I've picked up most of what I know by haphazzardly putting together
information in man files, Intel manuals, and probably bits acquired over time.

That said, here's what comes to mind; first the man pages:

\- ld.so(8), ldconfig(8): details about interacting with the loader

\- syscall(2): gives some ABI details

\- elf(5): pretty much the ELF specification

Links to books and documentation I've found helpful:

\- Linkers and Loaders, by John R. Levine:
[https://linker.iecc.com/](https://linker.iecc.com/),

\- The glibc wiki:
[https://sourceware.org/glibc/wiki/DynamicLoader](https://sourceware.org/glibc/wiki/DynamicLoader)

\- The Intel x86 manuals: [https://software.intel.com/en-us/articles/intel-
sdm](https://software.intel.com/en-us/articles/intel-sdm)

\- The OS Dev Wiki, in general, is a good resource on low-level details:
[https://wiki.osdev.org/Dynamic_Linker](https://wiki.osdev.org/Dynamic_Linker),
and

\- x86 Opcode and Instruction reference:
[http://www.ref.x86asm.net/](http://www.ref.x86asm.net/)

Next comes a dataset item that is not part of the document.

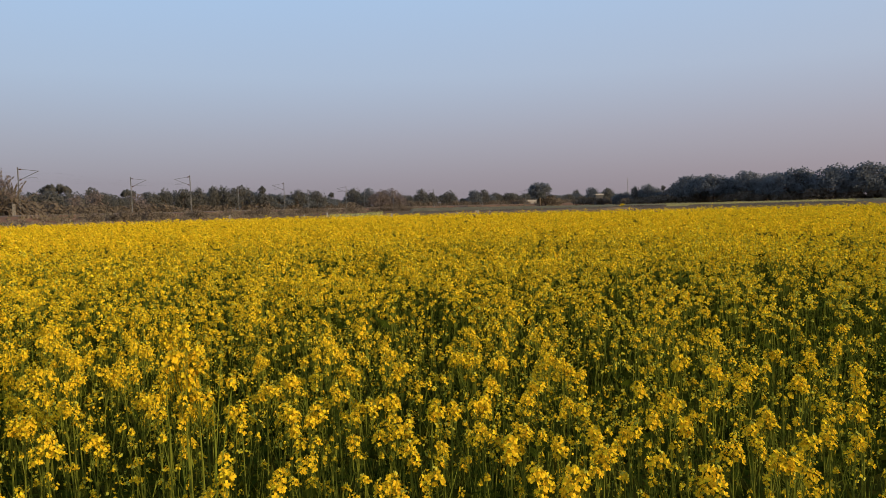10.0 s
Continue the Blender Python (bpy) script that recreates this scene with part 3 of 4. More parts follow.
def build_near_plants():
    rng = np.random.default_rng(5)
    protos = {True: [mustard_plant(100 + i, True) for i in range(6)], False: [mustard_plant(120 + i, False) for i in range(6)], "grand": [mustard_plant(140 + i, "grand") for i in range(6)], "crest": [mustard_plant(160, "crest")], "small clump": [mustard_plant(170 + i, "small clump") for i in range(5)], "clump": [mustard_plant(180 + i, "clump") for i in range(6)], "wide clump": [mustard_plant(190 + i, "wide clump") for i in range(5)], "tall clump": [mustard_plant(200 + i, "tall clump") for i in range(4)]}
    used = {k: 0 for k in protos}

    def put(x, y, h, full, lean=0.05, wide=1.0, label="flowering mustard plant with yellow heads on green stalks"):
        i = used[full]
        used[full] += 1
        m = Matrix.Translation((x, y, 0)) @ Euler((rng.normal(0, lean), rng.normal(0, lean), rng.uniform(0, 6.28))).to_matrix().to_4x4() @ Matrix.Diagonal((h * wide, h * wide, h, 1))
        ob = protos[full][i % len(protos[full])]
        if i >= len(protos[full]):
            ob = copy_thing(ob, Matrix.Identity(4))
        ob.matrix_basis = m
        tagged(ob, label, "plant", "mustard plants of the field")

    clumps = CLUMPS_LEFT + CLUMPS_MIDDLE + CLUMPS_RIGHT + CLUMPS_FAR_RIGHT + CLUMPS_ASIDE
    for x, y, wide in clumps:
        spread = wide * (1.0 if x < 0.5 else 0.78)
        put(x, y, 1.0, "small clump" if spread < 0.85 else "clump" if spread < 1.35 else "wide clump", 0.0)
    spots = [(x, y) for x, y, _ in clumps]
    for k, (x, y, h) in enumerate(TALL):
        put(x, y, h, "crest" if k == 0 else k in (8, 9), 0.0, 2.4 if k == 0 else 1.25 if k in (8, 9) else 1.0, "tall mustard plant standing above the yellow crop")
    # the big cluster that stands out of the crop
    for x, y, h in ((-0.87, 2.19, 1.37), (-0.84, 2.20, 1.29), (-0.87, 2.22, 1.24), (-0.93, 2.22, 1.34)):
        put(x, y, h / 1.3, "tall clump", 0.0, 0.95, "tall dense mustard plant with large yellow heads")
    for x, y in ((-3.17, 4.54), (-3.3, 5.0), (-2.52, 4.28), (-2.27, 3.5), (-1.69, 3.67), (-1.88, 2.75), (-1.82, 3.08), (-1.87, 3.39), (-2.64, 3.66), (-2.65, 4.95), (-2.26, 4.92)):
        put(x, y, 1.04, "grand", 0.02, 0.85)
    while len(spots) < 325:
        r, a = math.sqrt(rng.uniform(0.95, 5.5 ** 2)), rng.uniform(AZ0, AZ1)
        x, y = r * math.sin(a), r * math.cos(a)
        near_path = math.hypot(x, y) < 3.3 and -2.4 < x < 1.6
        if y > 0.7 and all((x - u) ** 2 + (y - v) ** 2 > 0.12 ** 2 for u, v in spots):
            spots.append((x, y))
            h = float(crop_top(np.array([x]), np.array([y]))[0]) + rng.normal(0, 0.05)
            full = not near_path and rng.uniform() < (0.45 if x < 0.8 else 0.12)
            put(x, y, h * (0.9 if near_path else 0.98), full)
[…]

The last reference above isn't directly about linking, but to make sense of
things like symbol relocations, you need some familiarity with instruction
encoding.

Finally, Brain Raiter has a neat series of blog on his attempt at writing the
smallest ELF files possible. This is what inspired me to write my own ELFs in
the first place. The focus is on ELF, but there is by necessity a discussion
about how linking and loading works in that context:

[http://www.muppetlabs.com/~breadbox/software/tiny/](http://www.muppetlabs.com/~breadbox/software/tiny/)

Happy hacking!

------
andreygrehov
Deep dive - [https://yurichev.com/writings/UAL-
EN.pdf](https://yurichev.com/writings/UAL-EN.pdf)

------
stevekemp
Nice to see those mathematical instructions in a simple list. I spent a while
recently writing a "math compiler", and it started out using integer
multiplication, division, etc.

Now I do it properly with floating-point instructions:

[http://github.com/skx/math-compiler/](http://github.com/skx/math-compiler/)

------
ke2g
Does anyone have something like this for ARM?